La opinión independiente más liberal reprocha a la coalición gobernante su falta de valor para hacer cambios más sustanciales en materia de desregulación y apertura económica, y de control de la delincuencia. Los delitos en general han bajado, aunque no de raíz, y los homicidios son muchos, porque las causas profundas están intactas: culto a la violencia, narcotráfico, fragmentación social, deserción del sistema de enseñanza, escasez de oportunidades, insuficiencia y corrupción policial.
Otro de los graves problemas de Uruguay son el burocratismo y la incompetencia del Estado, ese gordo al pedo, al decir de José Mujica.

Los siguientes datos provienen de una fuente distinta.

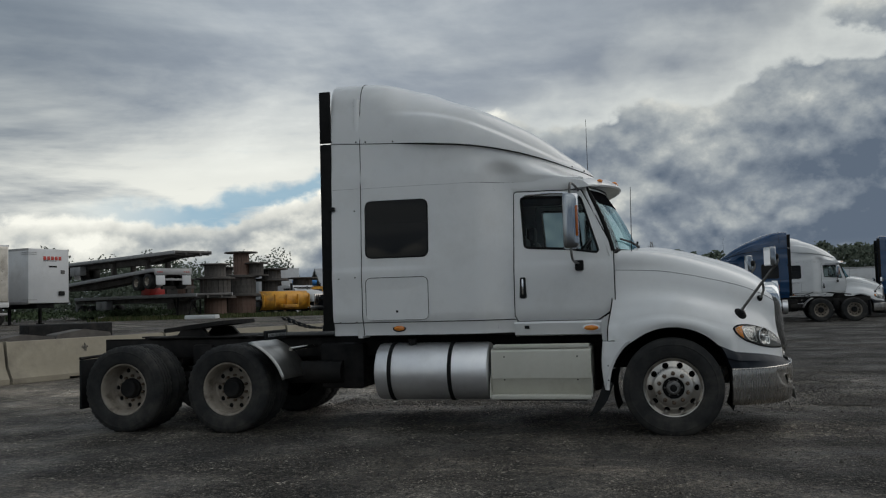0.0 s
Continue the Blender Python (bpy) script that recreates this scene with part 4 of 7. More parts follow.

Y parecen problemas insubsanables dada la confianza casi naif de muchas personas en las posibilidades del Estado; y más todavía por el conservadurismo de pasivos y funcionarios, que suman 1,1 millón de personas en 2,7 millones de habilitados para votar.
Pulsar los miedos de jubilados y funcionarios ha sido un factor político decisivo desde mediados del siglo XX.
Las elecciones internas del domingo 30 de junio, que parecen estar resueltas en los dos principales sectores, no pueden competir en interés con la Copa América de fútbol. Pero la campaña se volverá más intensa y agobiante desde la segunda mitad de julio, cuando se pongan en juego el Parlamento y la Presidencia de la República.